## WHAT YOU HAVE TO DO
Print the listing in its entirety and exactly, leaving out images.

## MATERIAL
>> Start
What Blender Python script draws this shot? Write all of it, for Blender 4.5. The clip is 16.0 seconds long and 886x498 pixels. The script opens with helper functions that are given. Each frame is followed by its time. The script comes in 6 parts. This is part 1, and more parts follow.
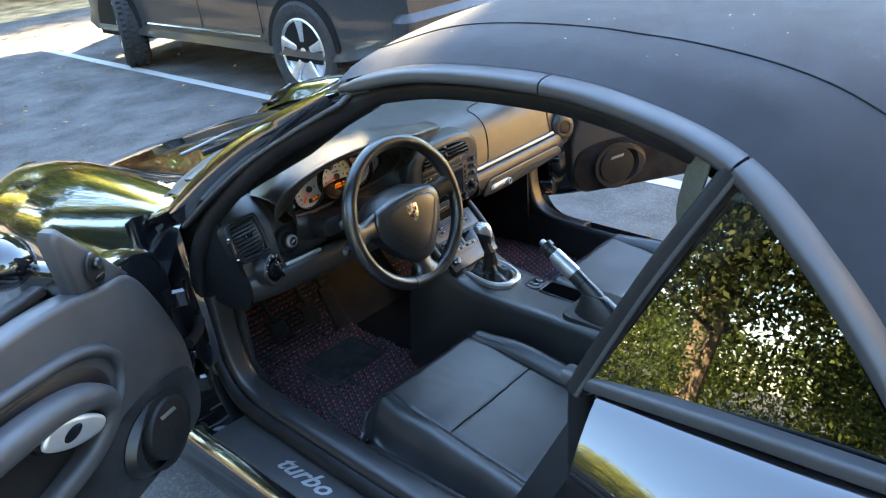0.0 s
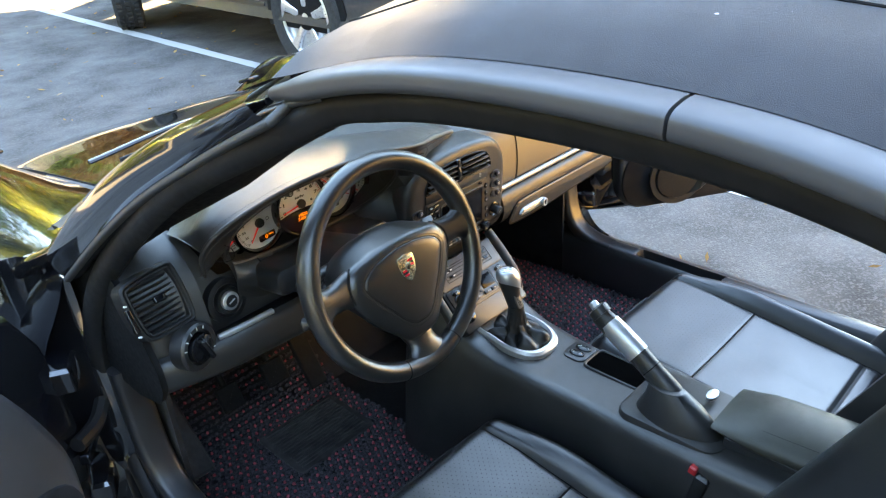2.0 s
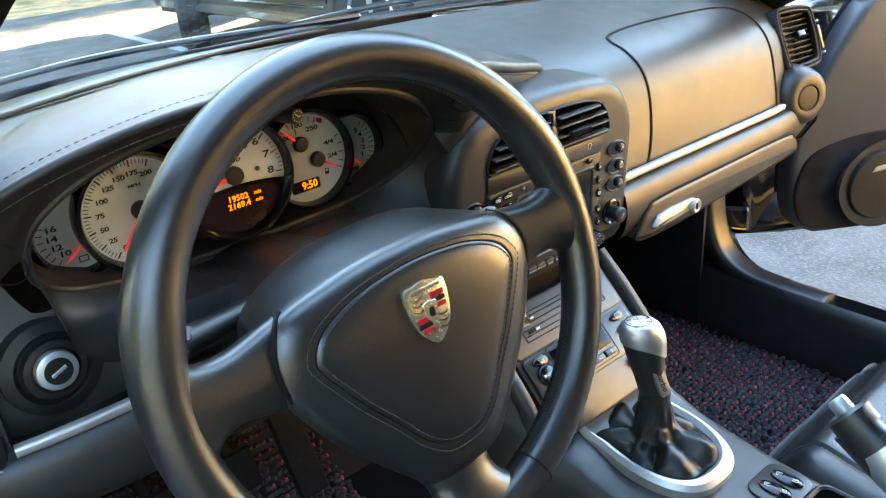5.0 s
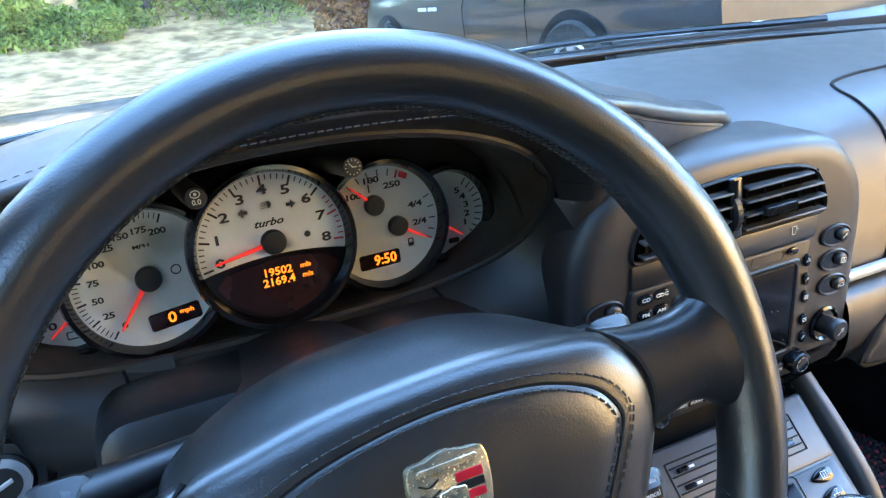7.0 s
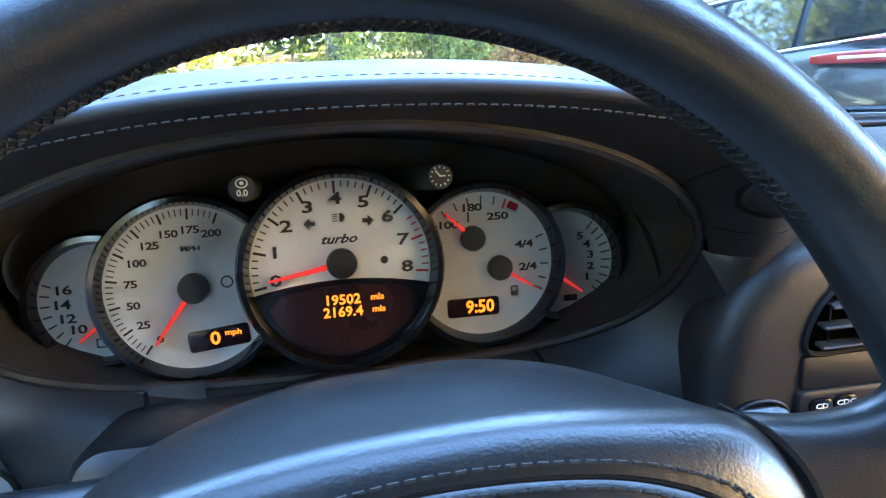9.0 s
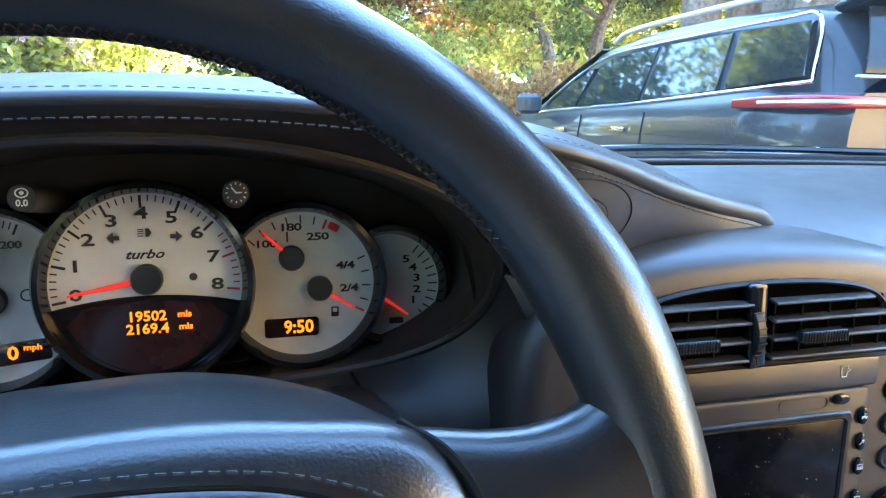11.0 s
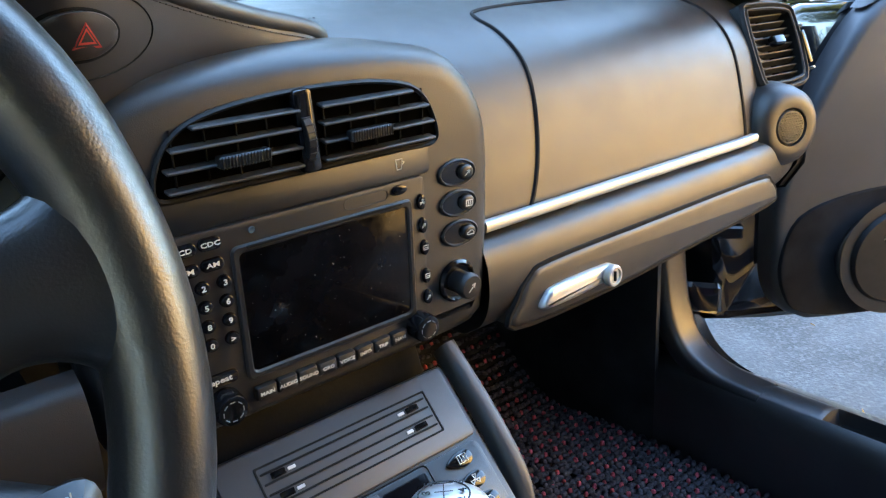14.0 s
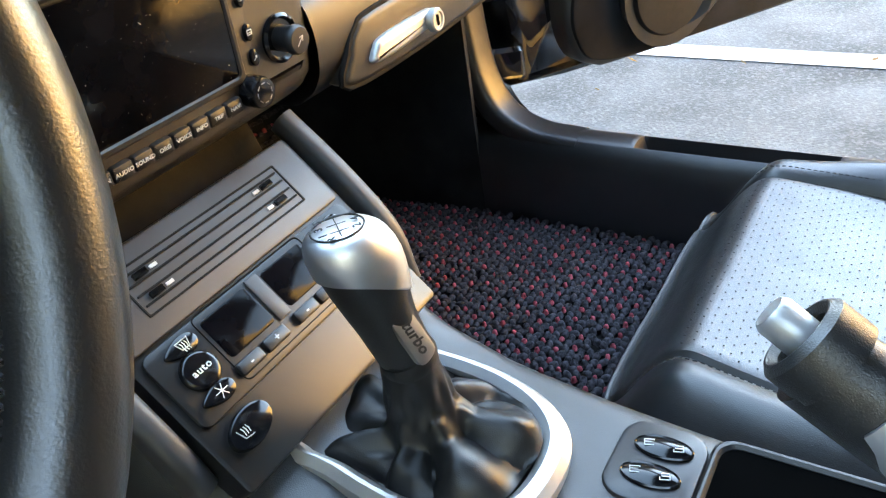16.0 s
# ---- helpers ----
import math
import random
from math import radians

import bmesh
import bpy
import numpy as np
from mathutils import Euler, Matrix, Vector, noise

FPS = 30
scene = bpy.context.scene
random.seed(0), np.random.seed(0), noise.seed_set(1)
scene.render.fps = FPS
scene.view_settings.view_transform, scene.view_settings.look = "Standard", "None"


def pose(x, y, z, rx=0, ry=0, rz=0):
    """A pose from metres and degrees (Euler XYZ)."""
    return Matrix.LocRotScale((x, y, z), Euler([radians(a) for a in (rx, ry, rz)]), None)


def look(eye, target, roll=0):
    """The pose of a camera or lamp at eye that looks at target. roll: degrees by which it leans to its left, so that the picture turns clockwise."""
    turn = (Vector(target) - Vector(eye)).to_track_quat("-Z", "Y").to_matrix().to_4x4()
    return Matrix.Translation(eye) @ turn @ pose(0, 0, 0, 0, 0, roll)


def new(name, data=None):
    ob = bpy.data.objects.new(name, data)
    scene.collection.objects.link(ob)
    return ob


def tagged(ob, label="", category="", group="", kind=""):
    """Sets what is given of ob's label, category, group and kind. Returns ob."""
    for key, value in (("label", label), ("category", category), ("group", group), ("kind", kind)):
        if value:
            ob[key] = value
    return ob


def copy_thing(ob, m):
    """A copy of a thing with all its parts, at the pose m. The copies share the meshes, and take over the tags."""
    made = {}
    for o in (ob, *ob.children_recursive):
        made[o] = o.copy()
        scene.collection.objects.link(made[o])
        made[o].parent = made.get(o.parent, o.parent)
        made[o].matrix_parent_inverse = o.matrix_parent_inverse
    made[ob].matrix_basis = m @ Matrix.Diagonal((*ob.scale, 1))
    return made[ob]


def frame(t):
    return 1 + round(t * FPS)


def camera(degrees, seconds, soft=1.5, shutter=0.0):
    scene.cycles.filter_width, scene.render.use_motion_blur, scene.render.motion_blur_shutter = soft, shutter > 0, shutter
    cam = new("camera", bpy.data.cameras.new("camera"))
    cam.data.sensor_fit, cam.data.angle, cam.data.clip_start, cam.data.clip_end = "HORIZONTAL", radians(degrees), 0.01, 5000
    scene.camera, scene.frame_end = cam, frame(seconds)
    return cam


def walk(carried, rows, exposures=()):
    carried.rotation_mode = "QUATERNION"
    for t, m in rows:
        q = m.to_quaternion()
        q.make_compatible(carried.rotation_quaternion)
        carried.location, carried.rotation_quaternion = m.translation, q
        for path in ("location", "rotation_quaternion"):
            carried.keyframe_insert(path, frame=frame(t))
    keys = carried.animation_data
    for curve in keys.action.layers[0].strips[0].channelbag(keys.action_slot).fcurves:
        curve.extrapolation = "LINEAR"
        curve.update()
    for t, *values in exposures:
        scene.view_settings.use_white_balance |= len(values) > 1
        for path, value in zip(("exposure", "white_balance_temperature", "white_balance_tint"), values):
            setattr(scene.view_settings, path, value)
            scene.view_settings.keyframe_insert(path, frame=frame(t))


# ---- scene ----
>> End
## RESPONSE TO THIS EXERCISE
What Blender Python script draws this shot? Write all of it, for Blender 4.5. The clip is 16.0 seconds long and 886x498 pixels. The script opens with helper functions that are given. Each frame is followed by its time. The script comes in 6 parts. This is part 1, and more parts follow.
0.0 s
2.0 s
5.0 s
7.0 s
9.0 s
11.0 s
14.0 s
16.0 s
# ---- helpers ----
import math
import random
from math import radians

import bmesh
import bpy
import numpy as np
from mathutils import Euler, Matrix, Vector, noise

FPS = 30
scene = bpy.context.scene
random.seed(0), np.random.seed(0), noise.seed_set(1)
scene.render.fps = FPS
scene.view_settings.view_transform, scene.view_settings.look = "Standard", "None"


def pose(x, y, z, rx=0, ry=0, rz=0):
    """A pose from metres and degrees (Euler XYZ)."""
    return Matrix.LocRotScale((x, y, z), Euler([radians(a) for a in (rx, ry, rz)]), None)


def look(eye, target, roll=0):
    """The pose of a camera or lamp at eye that looks at target. roll: degrees by which it leans to its left, so that the picture turns clockwise."""
    turn = (Vector(target) - Vector(eye)).to_track_quat("-Z", "Y").to_matrix().to_4x4()
    return Matrix.Translation(eye) @ turn @ pose(0, 0, 0, 0, 0, roll)


def new(name, data=None):
    ob = bpy.data.objects.new(name, data)
    scene.collection.objects.link(ob)
    return ob


def tagged(ob, label="", category="", group="", kind=""):
    """Sets what is given of ob's label, category, group and kind. Returns ob."""
    for key, value in (("label", label), ("category", category), ("group", group), ("kind", kind)):
        if value:
            ob[key] = value
    return ob


def copy_thing(ob, m):
    """A copy of a thing with all its parts, at the pose m. The copies share the meshes, and take over the tags."""
    made = {}
    for o in (ob, *ob.children_recursive):
        made[o] = o.copy()
        scene.collection.objects.link(made[o])
        made[o].parent = made.get(o.parent, o.parent)
        made[o].matrix_parent_inverse = o.matrix_parent_inverse
    made[ob].matrix_basis = m @ Matrix.Diagonal((*ob.scale, 1))
    return made[ob]


def frame(t):
    return 1 + round(t * FPS)


def camera(degrees, seconds, soft=1.5, shutter=0.0):
    scene.cycles.filter_width, scene.render.use_motion_blur, scene.render.motion_blur_shutter = soft, shutter > 0, shutter
    cam = new("camera", bpy.data.cameras.new("camera"))
    cam.data.sensor_fit, cam.data.angle, cam.data.clip_start, cam.data.clip_end = "HORIZONTAL", radians(degrees), 0.01, 5000
    scene.camera, scene.frame_end = cam, frame(seconds)
    return cam


def walk(carried, rows, exposures=()):
    carried.rotation_mode = "QUATERNION"
    for t, m in rows:
        q = m.to_quaternion()
        q.make_compatible(carried.rotation_quaternion)
        carried.location, carried.rotation_quaternion = m.translation, q
        for path in ("location", "rotation_quaternion"):
            carried.keyframe_insert(path, frame=frame(t))
    keys = carried.animation_data
    for curve in keys.action.layers[0].strips[0].channelbag(keys.action_slot).fcurves:
        curve.extrapolation = "LINEAR"
        curve.update()
    for t, *values in exposures:
        scene.view_settings.use_white_balance |= len(values) > 1
        for path, value in zip(("exposure", "white_balance_temperature", "white_balance_tint"), values):
            setattr(scene.view_settings, path, value)
            scene.view_settings.keyframe_insert(path, frame=frame(t))


# ---- scene ----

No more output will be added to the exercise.